» Work to be completed: Below are the records; copy each line in them that holds the word "helpers".

══════

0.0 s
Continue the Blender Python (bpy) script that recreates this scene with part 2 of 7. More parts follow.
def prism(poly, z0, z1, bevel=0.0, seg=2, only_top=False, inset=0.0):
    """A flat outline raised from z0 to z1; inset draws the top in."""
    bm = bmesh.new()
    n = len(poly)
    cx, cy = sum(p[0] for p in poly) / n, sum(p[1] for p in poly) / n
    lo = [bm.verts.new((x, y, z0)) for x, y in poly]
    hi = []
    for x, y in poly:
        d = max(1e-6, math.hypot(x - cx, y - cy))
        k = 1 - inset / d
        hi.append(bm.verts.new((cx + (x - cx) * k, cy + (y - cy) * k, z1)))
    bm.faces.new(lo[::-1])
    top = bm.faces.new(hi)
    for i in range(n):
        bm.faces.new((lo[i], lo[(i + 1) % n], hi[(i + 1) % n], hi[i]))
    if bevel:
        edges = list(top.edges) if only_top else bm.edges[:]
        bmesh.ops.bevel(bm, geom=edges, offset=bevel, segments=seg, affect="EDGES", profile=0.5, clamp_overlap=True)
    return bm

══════

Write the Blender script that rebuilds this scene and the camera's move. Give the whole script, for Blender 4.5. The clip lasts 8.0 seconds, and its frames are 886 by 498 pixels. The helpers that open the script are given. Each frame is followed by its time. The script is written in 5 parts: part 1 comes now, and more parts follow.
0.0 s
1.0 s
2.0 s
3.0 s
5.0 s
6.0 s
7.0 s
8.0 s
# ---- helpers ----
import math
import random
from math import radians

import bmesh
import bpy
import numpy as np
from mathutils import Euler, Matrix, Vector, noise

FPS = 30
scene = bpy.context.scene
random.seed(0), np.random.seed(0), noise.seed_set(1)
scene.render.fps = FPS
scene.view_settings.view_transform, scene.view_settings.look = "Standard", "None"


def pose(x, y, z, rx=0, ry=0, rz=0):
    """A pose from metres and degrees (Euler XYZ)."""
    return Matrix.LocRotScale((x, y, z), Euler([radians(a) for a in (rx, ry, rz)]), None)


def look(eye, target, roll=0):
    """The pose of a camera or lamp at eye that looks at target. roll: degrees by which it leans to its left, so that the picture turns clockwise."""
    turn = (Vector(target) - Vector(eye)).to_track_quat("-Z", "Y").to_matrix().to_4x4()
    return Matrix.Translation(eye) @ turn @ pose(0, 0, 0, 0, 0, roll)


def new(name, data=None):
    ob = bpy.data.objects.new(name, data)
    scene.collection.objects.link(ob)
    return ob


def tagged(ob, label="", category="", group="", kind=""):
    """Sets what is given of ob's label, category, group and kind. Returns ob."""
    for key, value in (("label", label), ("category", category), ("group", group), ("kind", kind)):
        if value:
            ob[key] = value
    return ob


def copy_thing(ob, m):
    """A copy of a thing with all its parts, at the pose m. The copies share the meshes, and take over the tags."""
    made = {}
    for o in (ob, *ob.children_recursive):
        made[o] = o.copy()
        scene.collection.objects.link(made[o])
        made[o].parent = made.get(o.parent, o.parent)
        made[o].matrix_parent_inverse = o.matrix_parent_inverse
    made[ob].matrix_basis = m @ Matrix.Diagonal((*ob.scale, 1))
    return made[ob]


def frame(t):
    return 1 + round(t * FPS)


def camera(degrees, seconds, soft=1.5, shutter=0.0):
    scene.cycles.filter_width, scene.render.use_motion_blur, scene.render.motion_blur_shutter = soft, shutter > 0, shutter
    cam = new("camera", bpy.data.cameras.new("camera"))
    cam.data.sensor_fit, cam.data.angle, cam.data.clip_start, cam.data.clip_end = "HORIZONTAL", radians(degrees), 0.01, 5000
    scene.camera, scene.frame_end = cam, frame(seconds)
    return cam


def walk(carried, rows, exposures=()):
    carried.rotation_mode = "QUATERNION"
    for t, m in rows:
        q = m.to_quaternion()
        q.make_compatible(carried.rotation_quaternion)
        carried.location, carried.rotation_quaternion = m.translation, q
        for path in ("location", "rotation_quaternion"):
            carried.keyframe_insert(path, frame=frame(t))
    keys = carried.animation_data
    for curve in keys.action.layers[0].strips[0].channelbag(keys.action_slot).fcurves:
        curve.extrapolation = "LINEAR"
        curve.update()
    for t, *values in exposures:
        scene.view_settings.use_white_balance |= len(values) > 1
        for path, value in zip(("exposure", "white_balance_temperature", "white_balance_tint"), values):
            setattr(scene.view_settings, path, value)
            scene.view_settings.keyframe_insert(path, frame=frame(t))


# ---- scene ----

══════

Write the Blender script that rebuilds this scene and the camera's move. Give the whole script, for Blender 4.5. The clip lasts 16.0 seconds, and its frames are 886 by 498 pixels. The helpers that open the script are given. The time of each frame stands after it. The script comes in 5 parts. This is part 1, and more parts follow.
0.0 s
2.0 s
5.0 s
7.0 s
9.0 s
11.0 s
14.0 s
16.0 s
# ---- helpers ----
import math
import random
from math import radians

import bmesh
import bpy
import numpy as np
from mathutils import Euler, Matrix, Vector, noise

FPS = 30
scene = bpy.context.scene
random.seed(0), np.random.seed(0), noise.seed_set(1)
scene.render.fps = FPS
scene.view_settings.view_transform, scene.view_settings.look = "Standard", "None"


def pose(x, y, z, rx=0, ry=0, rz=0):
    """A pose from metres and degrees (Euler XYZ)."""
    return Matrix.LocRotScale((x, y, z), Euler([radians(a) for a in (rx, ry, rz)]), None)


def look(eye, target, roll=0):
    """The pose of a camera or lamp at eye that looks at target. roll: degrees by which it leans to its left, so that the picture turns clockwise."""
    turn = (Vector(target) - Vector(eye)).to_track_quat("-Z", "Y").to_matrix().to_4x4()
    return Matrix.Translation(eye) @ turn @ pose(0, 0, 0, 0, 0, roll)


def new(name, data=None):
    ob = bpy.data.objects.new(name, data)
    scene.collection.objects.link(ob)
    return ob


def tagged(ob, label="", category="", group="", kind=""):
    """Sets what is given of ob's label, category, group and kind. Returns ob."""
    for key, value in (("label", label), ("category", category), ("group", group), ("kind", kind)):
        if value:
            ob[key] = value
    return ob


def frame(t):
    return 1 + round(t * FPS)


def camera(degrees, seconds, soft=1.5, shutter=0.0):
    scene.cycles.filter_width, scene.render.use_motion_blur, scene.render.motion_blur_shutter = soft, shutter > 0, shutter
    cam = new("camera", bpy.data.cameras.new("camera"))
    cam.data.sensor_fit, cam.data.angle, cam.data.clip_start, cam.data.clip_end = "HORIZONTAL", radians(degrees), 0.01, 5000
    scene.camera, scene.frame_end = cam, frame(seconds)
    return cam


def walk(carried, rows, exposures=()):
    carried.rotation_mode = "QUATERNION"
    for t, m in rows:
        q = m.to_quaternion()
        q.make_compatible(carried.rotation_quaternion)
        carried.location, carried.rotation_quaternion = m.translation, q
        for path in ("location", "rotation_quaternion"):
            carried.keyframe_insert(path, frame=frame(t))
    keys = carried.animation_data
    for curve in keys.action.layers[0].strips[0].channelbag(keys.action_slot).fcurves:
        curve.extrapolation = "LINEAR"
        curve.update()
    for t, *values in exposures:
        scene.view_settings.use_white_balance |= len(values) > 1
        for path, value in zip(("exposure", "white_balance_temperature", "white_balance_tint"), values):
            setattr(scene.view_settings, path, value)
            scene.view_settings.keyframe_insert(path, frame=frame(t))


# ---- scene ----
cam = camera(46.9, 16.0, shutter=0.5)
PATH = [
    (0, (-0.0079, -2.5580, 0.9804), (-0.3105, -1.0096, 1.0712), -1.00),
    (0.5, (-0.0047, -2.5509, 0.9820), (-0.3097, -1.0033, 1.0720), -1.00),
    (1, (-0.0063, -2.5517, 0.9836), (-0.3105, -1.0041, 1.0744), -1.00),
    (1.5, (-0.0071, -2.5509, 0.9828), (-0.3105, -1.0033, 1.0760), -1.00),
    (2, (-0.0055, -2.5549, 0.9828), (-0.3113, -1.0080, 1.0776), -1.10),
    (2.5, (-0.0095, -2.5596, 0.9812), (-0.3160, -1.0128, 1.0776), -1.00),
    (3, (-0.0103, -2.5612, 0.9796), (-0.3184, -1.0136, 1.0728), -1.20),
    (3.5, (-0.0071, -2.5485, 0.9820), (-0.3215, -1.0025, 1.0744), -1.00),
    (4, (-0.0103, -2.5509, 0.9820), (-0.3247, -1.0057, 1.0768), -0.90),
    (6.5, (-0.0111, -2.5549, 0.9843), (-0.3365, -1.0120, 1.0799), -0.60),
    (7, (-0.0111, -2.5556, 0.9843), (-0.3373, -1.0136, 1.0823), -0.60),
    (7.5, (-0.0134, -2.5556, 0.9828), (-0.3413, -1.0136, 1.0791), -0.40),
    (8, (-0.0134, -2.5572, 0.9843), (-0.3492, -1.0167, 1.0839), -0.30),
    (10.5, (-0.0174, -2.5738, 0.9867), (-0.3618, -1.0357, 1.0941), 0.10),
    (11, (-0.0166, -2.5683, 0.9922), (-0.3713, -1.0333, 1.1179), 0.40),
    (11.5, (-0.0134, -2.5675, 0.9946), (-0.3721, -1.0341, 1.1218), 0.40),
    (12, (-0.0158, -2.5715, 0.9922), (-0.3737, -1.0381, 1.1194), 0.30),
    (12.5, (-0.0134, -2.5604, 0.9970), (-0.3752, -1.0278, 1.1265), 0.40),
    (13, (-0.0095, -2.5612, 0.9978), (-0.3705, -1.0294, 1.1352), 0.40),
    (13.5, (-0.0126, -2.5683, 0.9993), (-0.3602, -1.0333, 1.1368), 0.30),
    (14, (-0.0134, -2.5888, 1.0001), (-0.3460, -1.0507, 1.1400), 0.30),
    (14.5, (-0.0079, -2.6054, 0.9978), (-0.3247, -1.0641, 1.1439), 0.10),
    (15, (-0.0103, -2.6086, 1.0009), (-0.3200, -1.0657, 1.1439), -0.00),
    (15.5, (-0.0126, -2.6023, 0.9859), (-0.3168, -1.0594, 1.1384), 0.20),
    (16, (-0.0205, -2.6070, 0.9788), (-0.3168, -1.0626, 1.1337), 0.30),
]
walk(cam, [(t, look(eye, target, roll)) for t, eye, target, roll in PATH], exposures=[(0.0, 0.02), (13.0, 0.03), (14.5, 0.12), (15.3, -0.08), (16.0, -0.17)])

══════

» The response:
Write the Blender script that rebuilds this scene and the camera's move. Give the whole script, for Blender 4.5. The clip lasts 8.0 seconds, and its frames are 886 by 498 pixels. The helpers that open the script are given. Each frame is followed by its time. The script is written in 5 parts: part 1 comes now, and more parts follow.
# ---- helpers ----
Write the Blender script that rebuilds this scene and the camera's move. Give the whole script, for Blender 4.5. The clip lasts 16.0 seconds, and its frames are 886 by 498 pixels. The helpers that open the script are given. The time of each frame stands after it. The script comes in 5 parts. This is part 1, and more parts follow.
# ---- helpers ----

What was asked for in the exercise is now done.